This small, yet extensive museum houses many historic items from Judy Garland’s career and life. Several props and costumes from The Wizard of Oz are showcased, including the carriage ridden into Oz. Before it carried Dorothy and her friends into Oz, it was owned by Abraham Lincoln.
Connected to the museum is the modest historic home where Garland spent the first four years of her life. It has been restored to its 1920s decor. Grand Rapids businessman Jon Miner purchased the home for $50,000 in the 1990s and moved it to the current location, which is connected by a walkway from the main building.
The museum was also the site of a heist where a pair of ruby slippers, one of four used in The Wizard of Oz, were stolen in 2005 while on loan to the museum. The slippers were recovered in 2018, and in May 2023, a local man was indicted for their theft.
Garland’s legacy is kept alive by John Kelsh, the museum’s Senior Director. He’s spent half of his life raising money for the museum, building the exhibits, and making sure people in the town know that one of the biggest stars in the world got her start in Grand Rapids.

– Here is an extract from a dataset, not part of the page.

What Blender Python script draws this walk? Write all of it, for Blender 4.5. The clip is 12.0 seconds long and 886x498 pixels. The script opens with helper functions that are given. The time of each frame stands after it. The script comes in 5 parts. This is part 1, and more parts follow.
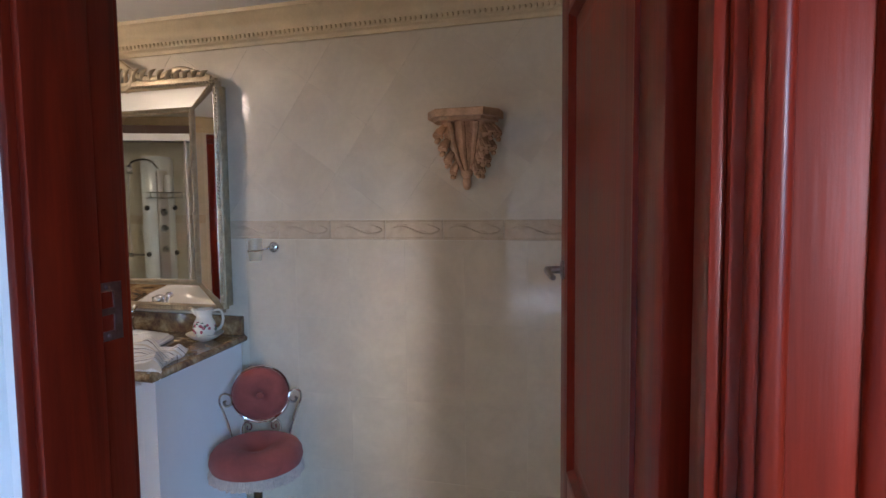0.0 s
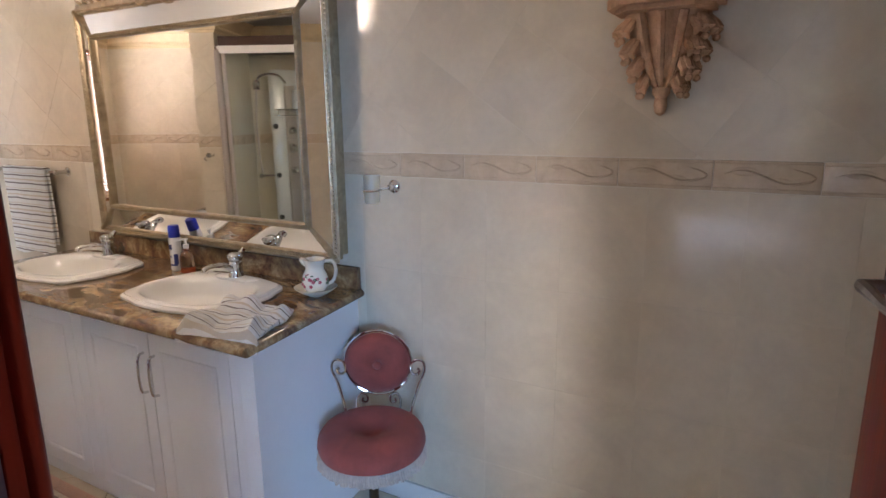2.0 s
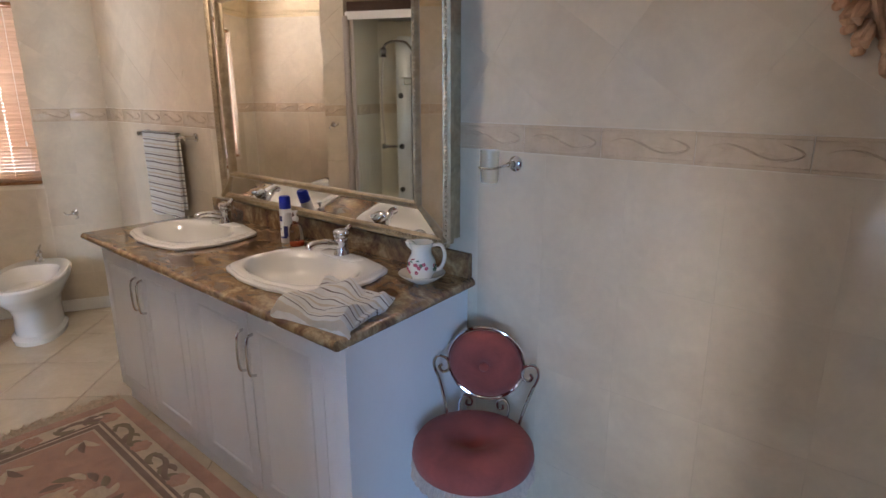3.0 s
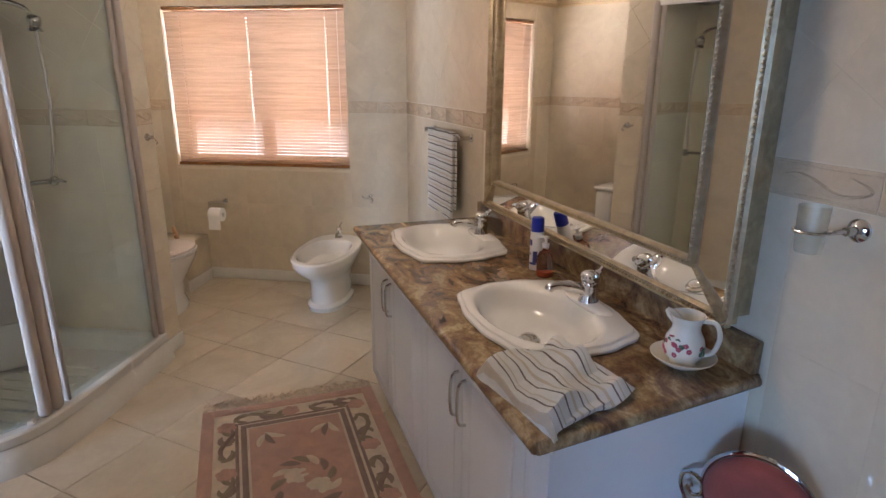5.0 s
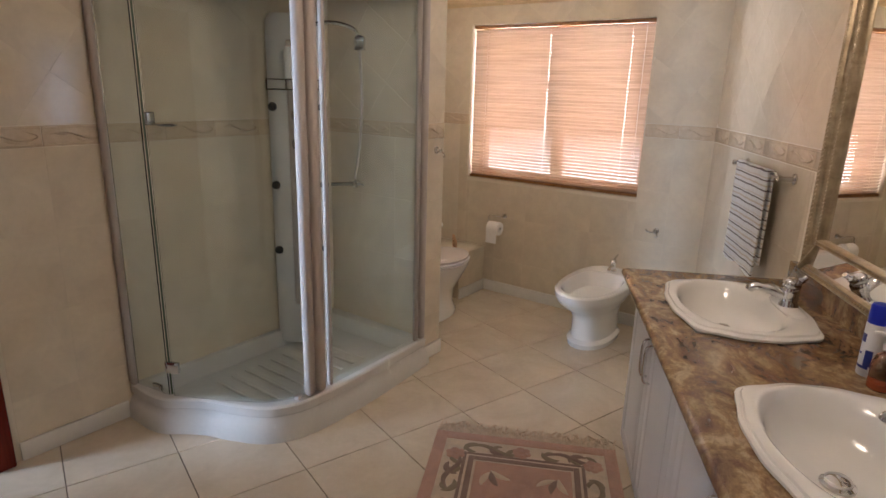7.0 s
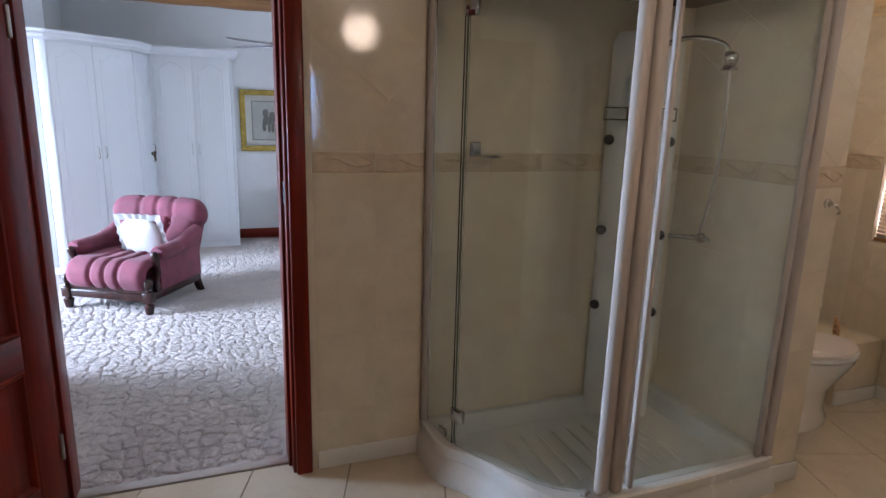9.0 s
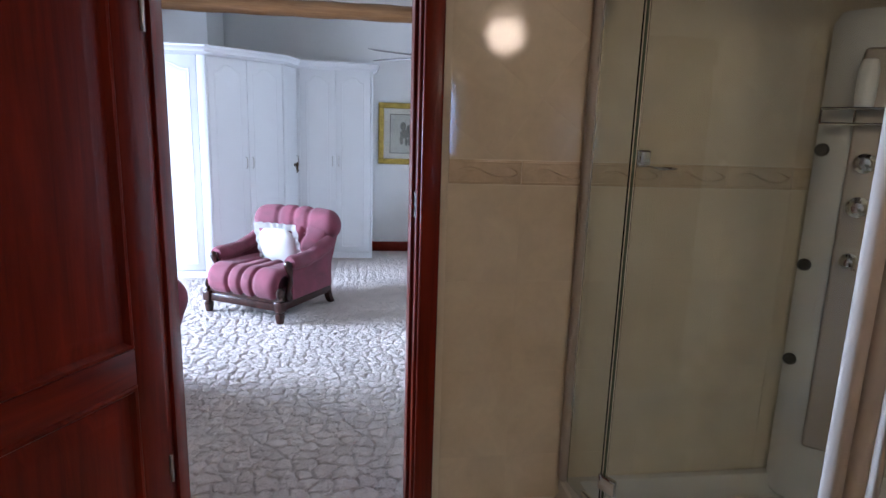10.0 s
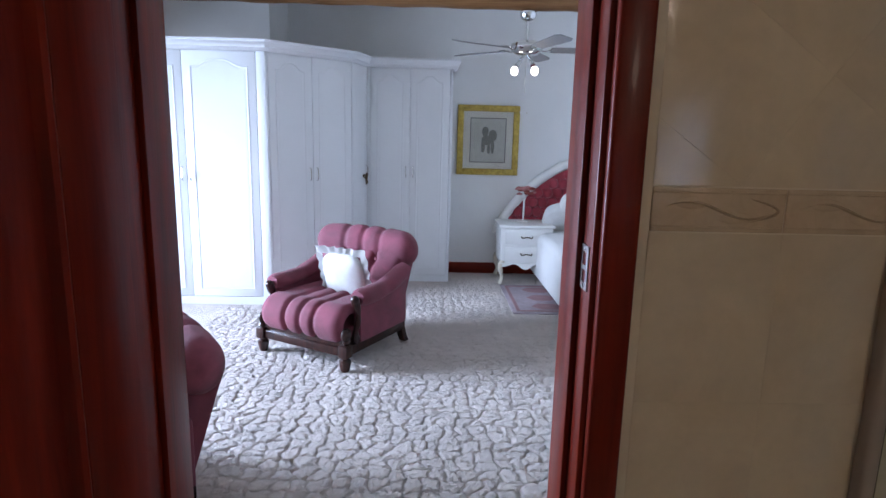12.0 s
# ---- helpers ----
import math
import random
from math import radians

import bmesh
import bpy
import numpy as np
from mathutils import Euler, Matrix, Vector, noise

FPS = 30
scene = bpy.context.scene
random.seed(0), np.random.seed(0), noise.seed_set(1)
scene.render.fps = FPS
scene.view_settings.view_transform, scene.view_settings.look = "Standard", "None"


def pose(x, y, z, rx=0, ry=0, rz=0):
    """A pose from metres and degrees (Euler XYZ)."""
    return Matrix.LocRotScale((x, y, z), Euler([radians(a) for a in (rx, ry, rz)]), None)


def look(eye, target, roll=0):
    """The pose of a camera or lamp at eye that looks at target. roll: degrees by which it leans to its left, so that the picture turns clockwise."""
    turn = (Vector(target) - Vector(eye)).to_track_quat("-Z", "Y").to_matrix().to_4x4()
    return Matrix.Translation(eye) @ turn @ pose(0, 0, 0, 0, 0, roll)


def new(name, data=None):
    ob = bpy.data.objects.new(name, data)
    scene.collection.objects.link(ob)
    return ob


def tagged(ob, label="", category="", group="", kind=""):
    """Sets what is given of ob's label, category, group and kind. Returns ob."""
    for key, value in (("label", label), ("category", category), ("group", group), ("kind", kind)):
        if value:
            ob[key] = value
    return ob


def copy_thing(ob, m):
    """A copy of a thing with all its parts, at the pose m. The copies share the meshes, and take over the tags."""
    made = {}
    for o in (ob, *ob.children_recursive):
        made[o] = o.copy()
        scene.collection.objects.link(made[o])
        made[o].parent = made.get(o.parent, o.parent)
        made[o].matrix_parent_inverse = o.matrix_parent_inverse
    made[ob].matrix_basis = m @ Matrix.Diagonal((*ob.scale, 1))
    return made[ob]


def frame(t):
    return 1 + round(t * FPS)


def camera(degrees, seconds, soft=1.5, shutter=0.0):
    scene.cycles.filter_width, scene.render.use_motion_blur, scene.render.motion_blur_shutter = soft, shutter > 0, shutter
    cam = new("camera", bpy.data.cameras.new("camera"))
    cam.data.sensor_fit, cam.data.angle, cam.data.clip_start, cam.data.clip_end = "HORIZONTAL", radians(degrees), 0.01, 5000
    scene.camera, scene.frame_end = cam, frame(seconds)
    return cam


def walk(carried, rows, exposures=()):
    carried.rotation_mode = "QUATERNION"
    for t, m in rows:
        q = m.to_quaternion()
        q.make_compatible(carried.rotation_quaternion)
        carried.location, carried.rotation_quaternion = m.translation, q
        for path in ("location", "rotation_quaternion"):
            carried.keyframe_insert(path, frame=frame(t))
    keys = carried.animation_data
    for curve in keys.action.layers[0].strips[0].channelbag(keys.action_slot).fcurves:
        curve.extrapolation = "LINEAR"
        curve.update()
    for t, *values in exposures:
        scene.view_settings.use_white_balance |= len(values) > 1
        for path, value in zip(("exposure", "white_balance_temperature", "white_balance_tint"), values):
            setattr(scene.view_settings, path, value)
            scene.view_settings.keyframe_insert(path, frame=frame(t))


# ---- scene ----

Kelsh believes Dorothy’s house is just as important as those inhabited by former presidents. Even more so because of The Wizard of Oz. “Does anyone know who Grover Cleveland is? Would they want to visit his house?” No, he explained. But, Judy’s house, rather Dorothy’s house will always remain an attraction. Because kids always know Dorothy. The small, classic wood frame house even looks like the one that landed on the wicked witch more than 70 years ago.
Know Before You Go
Every June the museum hosts a large festival celebrating all things Judy Garland and The Wizard of Oz. Adjacent to the museum is also the Children's Discovery Museum, a large interactive children's play area.